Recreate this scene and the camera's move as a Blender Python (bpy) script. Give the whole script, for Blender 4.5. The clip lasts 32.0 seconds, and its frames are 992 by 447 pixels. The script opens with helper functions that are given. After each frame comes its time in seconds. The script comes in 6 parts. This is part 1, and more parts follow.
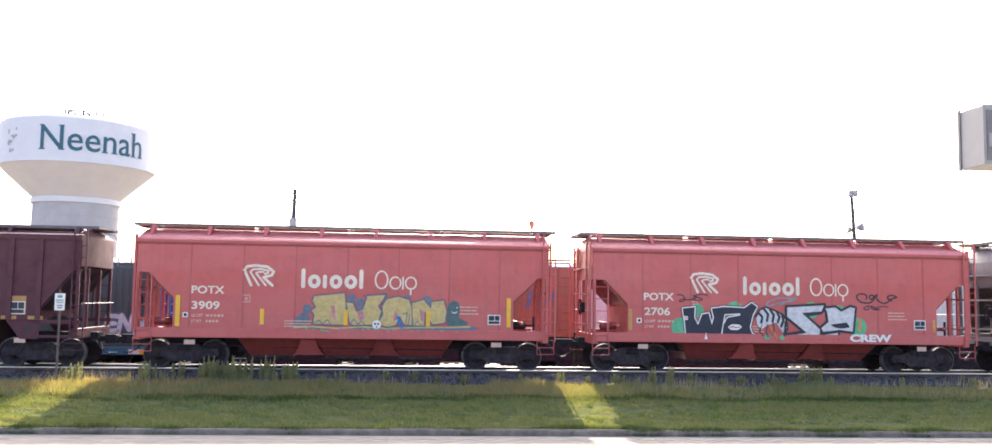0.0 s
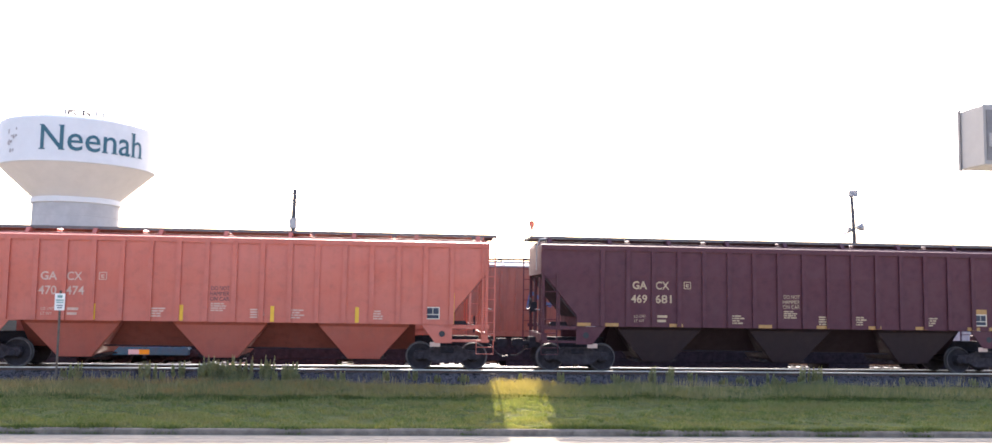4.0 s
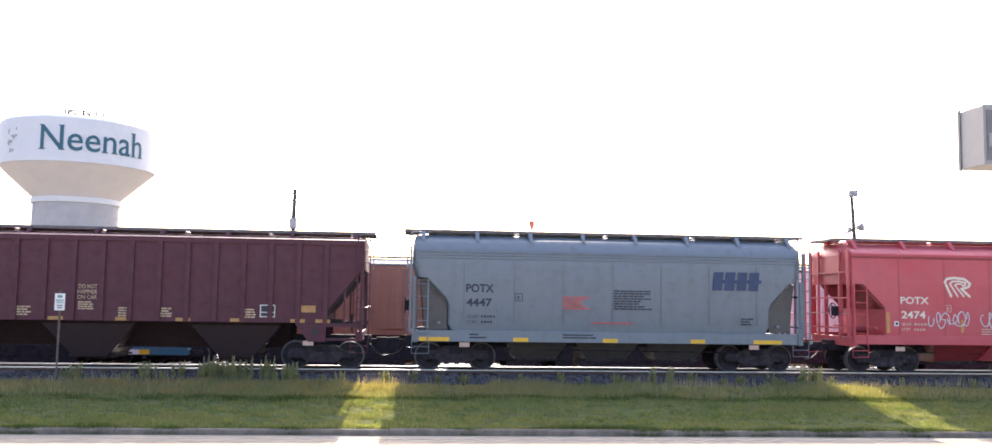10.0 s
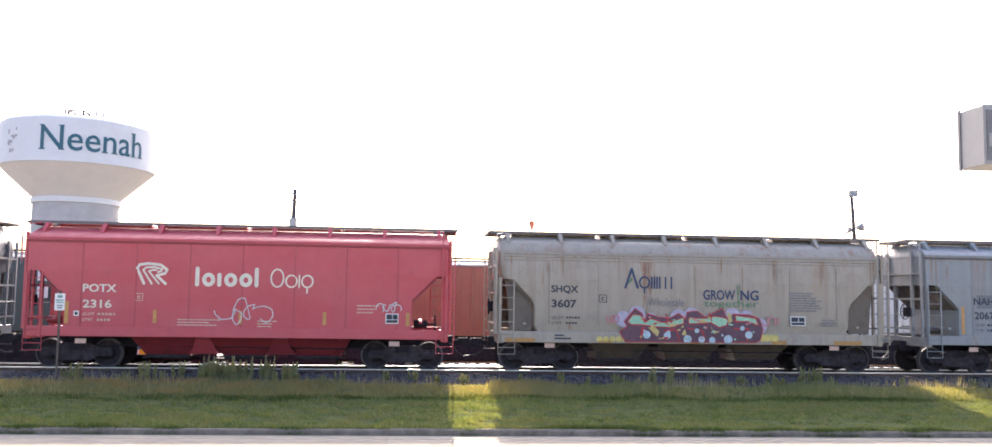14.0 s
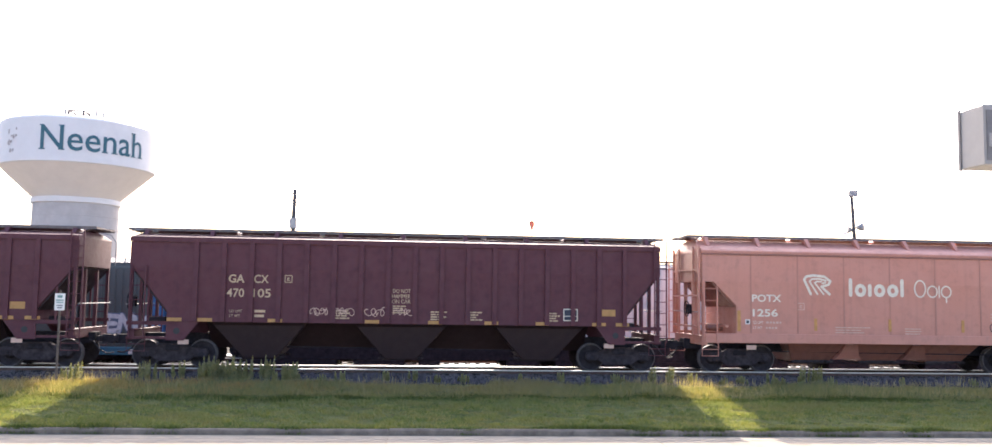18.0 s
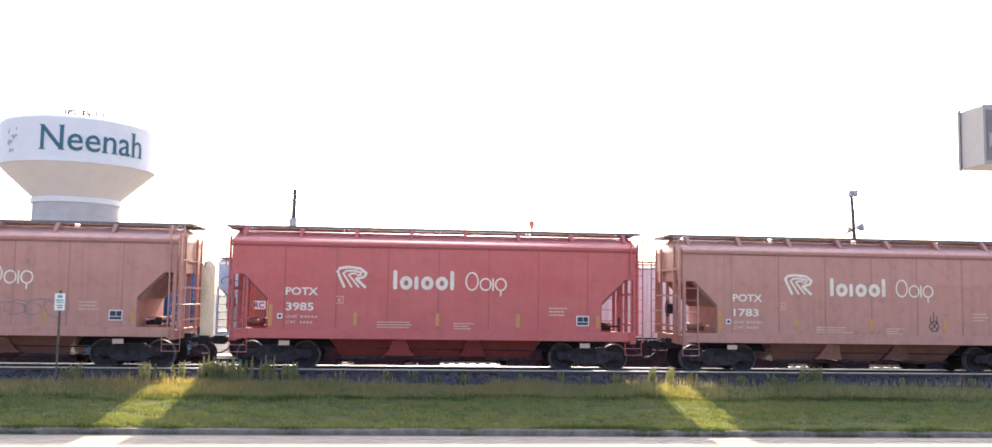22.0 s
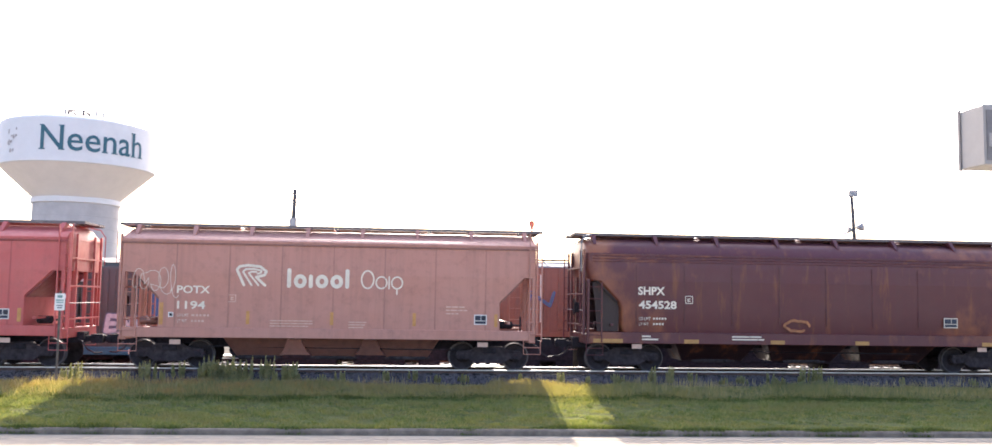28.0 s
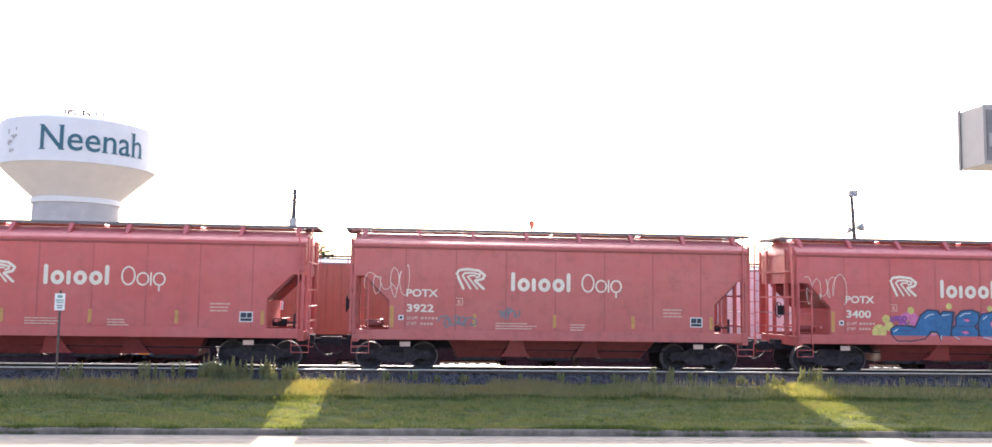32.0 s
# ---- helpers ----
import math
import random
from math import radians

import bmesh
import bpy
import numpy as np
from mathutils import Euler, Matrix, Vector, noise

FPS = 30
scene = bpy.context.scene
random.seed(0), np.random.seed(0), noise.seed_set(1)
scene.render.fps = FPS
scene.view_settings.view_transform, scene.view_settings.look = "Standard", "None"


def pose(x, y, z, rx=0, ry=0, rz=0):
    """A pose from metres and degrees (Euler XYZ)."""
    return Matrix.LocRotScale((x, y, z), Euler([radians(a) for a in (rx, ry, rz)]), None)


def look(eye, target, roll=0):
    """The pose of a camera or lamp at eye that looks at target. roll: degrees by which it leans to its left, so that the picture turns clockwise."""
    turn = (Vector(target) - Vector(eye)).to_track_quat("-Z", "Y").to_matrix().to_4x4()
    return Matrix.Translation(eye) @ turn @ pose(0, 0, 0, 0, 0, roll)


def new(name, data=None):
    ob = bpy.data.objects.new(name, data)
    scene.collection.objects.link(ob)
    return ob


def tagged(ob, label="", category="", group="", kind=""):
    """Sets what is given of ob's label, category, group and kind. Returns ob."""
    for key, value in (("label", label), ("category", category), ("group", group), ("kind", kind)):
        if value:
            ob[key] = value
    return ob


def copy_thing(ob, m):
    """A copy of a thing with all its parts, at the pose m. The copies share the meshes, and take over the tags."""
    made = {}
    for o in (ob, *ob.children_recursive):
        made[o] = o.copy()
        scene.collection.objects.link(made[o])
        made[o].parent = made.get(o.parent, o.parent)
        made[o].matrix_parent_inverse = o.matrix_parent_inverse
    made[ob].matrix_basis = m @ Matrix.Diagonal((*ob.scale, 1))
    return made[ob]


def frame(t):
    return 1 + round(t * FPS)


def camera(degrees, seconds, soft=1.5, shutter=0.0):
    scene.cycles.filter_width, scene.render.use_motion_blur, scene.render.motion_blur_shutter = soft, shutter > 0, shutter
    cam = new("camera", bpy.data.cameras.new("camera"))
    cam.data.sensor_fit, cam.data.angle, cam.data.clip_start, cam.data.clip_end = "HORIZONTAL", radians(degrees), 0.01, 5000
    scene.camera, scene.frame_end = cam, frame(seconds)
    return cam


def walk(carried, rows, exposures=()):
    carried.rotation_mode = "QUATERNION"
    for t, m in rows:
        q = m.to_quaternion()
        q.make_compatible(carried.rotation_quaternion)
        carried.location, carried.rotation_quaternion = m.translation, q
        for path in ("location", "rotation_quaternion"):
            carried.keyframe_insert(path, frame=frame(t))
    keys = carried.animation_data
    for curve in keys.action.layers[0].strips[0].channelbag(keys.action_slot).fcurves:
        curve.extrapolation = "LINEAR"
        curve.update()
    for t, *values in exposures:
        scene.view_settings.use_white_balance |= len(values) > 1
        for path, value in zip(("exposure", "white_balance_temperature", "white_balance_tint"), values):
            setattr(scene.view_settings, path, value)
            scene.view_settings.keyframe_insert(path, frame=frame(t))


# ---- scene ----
# The camera stands on the near side of a street and looks across it at the railway.
cam = camera(58.5, 32.0)
EYE = Vector((0.0, 0.0, 3.40))
YAW, PITCH = radians(5.50), radians(4.78)
AIM = EYE + Vector((math.sin(YAW) * math.cos(PITCH), math.cos(YAW) * math.cos(PITCH), math.sin(PITCH)))
STAND = look(EYE, AIM, 0.86)
walk(cam, [(0.0, STAND), (32.0, STAND)], exposures=[(0.0, 1.90, 6350, 19), (2.2, 1.91, 6350, 19), (6.0, 1.84, 6350, 19), (22.0, 1.77, 6350, 19), (32.0, 1.88, 6350, 19)])

# ---- light: low sun behind the train, pale hazy sky ----
SUN_EL, SUN_AZ = radians(32.2), radians(2.8)      # azimuth from +y towards +x
world = bpy.data.worlds.new("sky")
scene.world = world
world.use_nodes = True
wn, wl = world.node_tree.nodes, world.node_tree.links
sky = wn.new("ShaderNodeTexSky")
sky.sky_type, sky.sun_disc = "NISHITA", False
sky.sun_elevation, sky.sun_rotation = SUN_EL, SUN_AZ
sky.air_density, sky.dust_density, sky.ozone_density = 1.0, 4.0, 1.0
wl.new(sky.outputs["Color"], wn["Background"].inputs["Color"])
wn["Background"].inputs["Strength"].default_value = 0.15
sun_data = bpy.data.lights.new("sun", "SUN")
sun_data.energy, sun_data.angle, sun_data.color = 3.3, radians(0.6), (1.0, 0.92, 0.76)
sun = new("sun", sun_data)
SUN_WAY = Vector((math.sin(SUN_AZ) * math.cos(SUN_EL), math.cos(SUN_AZ) * math.cos(SUN_EL), math.sin(SUN_EL)))
sun.matrix_basis = look(SUN_WAY * 200, (0, 0, 0))

# ---- plan, in metres ----
RAIL = 0.97                 # top of the rails
TRACK = 30.77               # middle of the track in use
SRAIL = 0.30                # top of the rails on the lower siding
LIFT = 0.55                 # floor datum of the parked cars over those rails
SIDING = 40.5               # middle of the track with parked cars
KERB = 22.12                # street face of the kerb
SKEW = 1.35                 # degrees by which the street runs askew to the railway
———
Work to complete: Gather each line from the listing above that holds "group".

Result:
def tagged(ob, label="", category="", group="", kind=""):
    """Sets what is given of ob's label, category, group and kind. Returns ob."""
    for key, value in (("label", label), ("category", category), ("group", group), ("kind", kind)):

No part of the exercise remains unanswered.